▶ **Stated exercise**:
Transcribe the listing exactly, leaving out every picture.

BEGIN Provided material

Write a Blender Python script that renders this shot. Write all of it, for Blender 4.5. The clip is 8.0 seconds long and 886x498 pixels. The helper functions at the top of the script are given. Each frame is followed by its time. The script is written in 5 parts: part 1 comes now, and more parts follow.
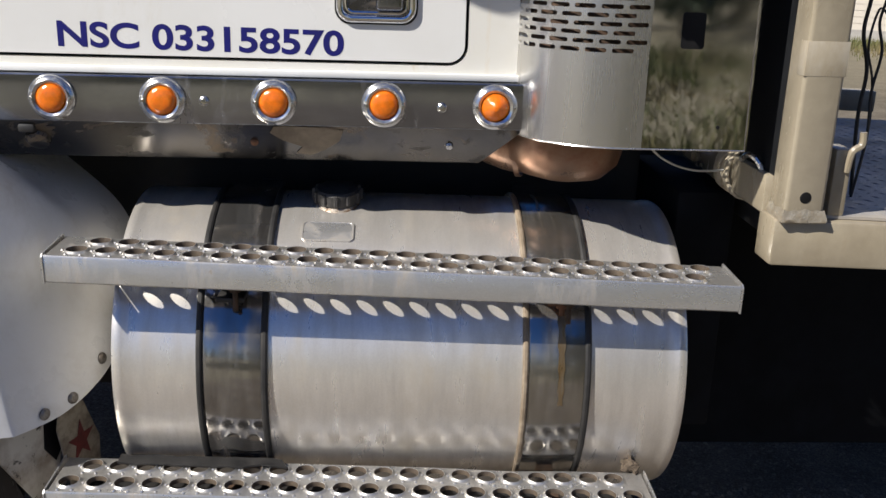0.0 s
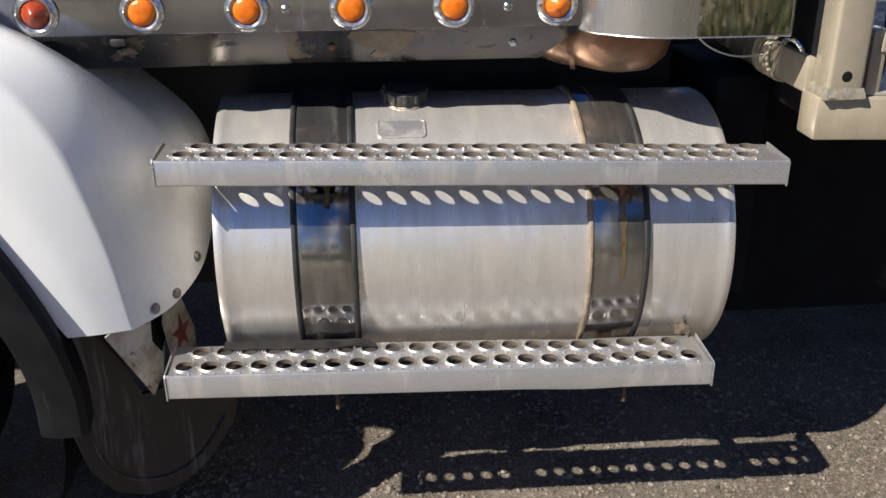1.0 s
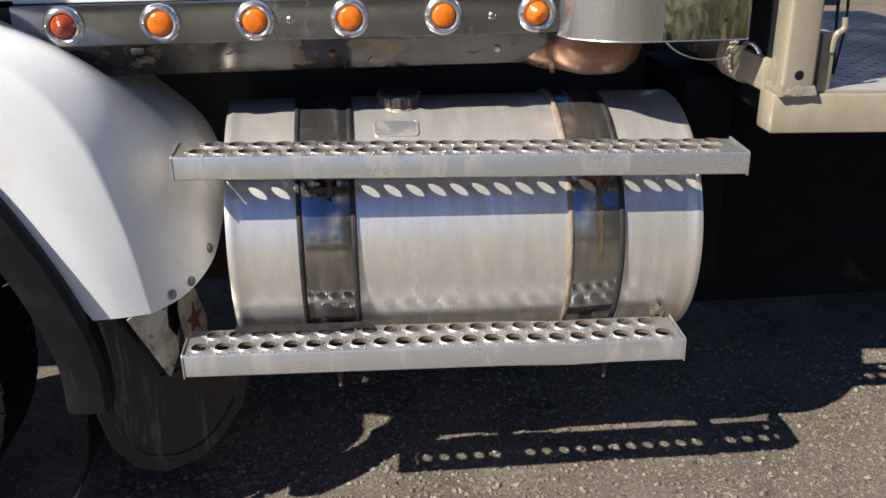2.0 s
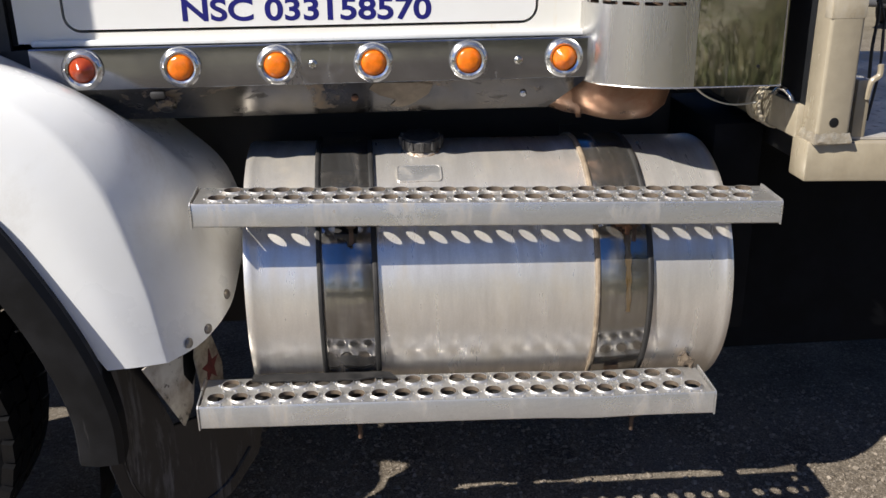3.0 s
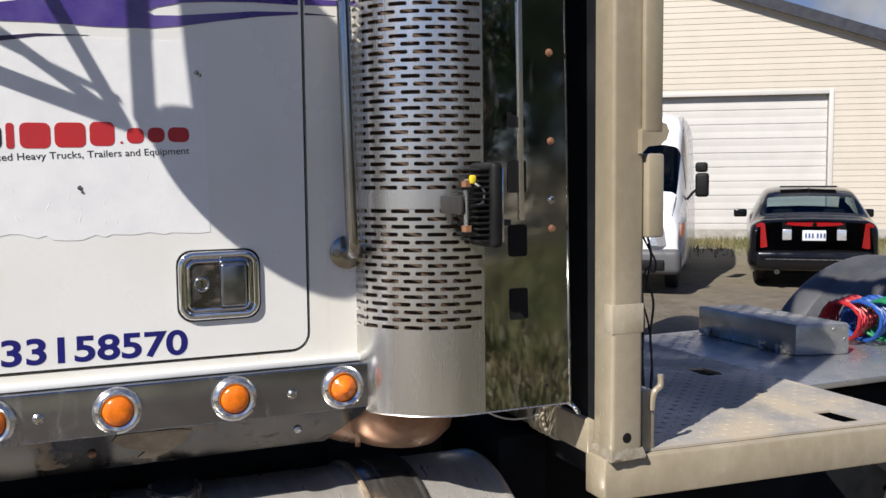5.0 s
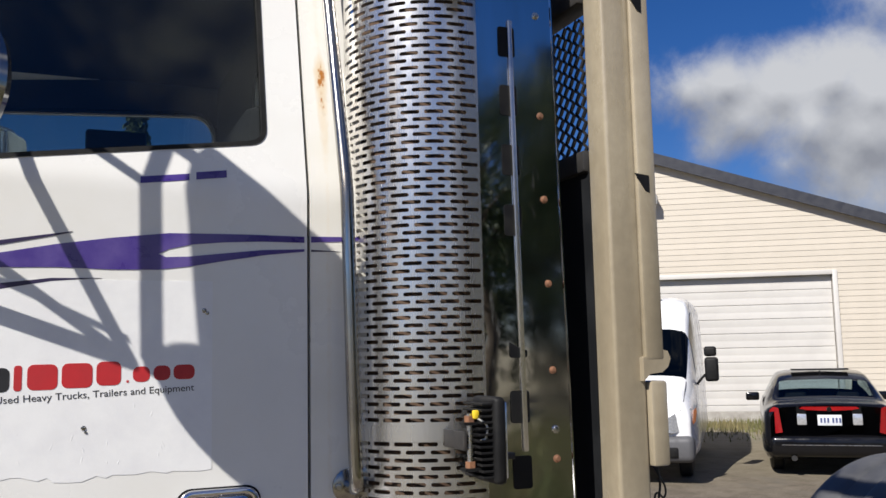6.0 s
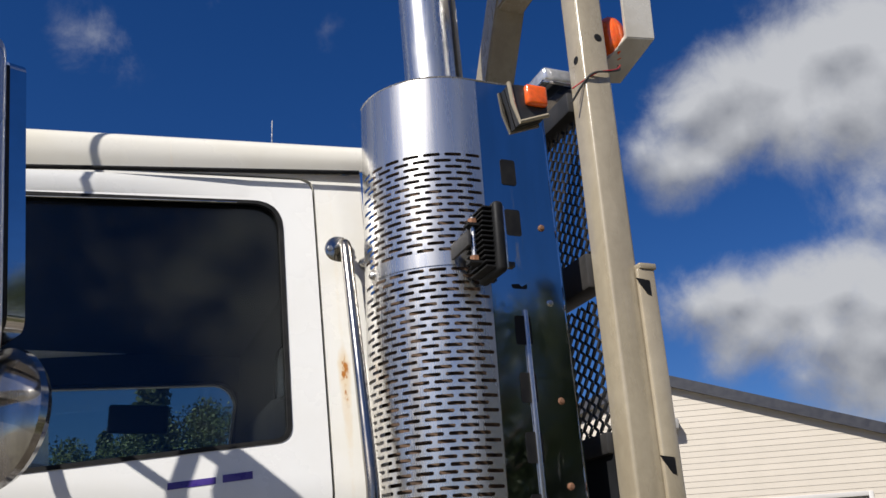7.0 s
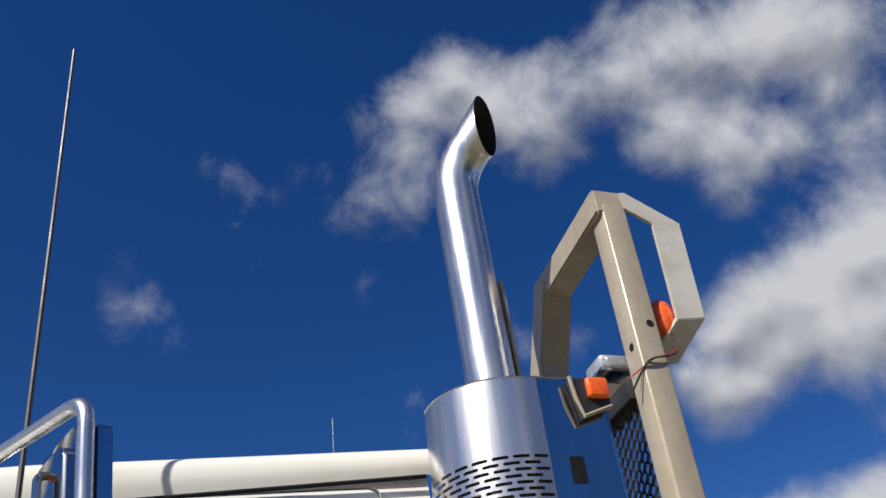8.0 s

END Provided material

▶ **Written response**:
Write a Blender Python script that renders this shot. Write all of it, for Blender 4.5. The clip is 8.0 seconds long and 886x498 pixels. The helper functions at the top of the script are given. Each frame is followed by its time. The script is written in 5 parts: part 1 comes now, and more parts follow.
0.0 s
1.0 s
2.0 s
3.0 s
5.0 s
6.0 s
7.0 s
8.0 s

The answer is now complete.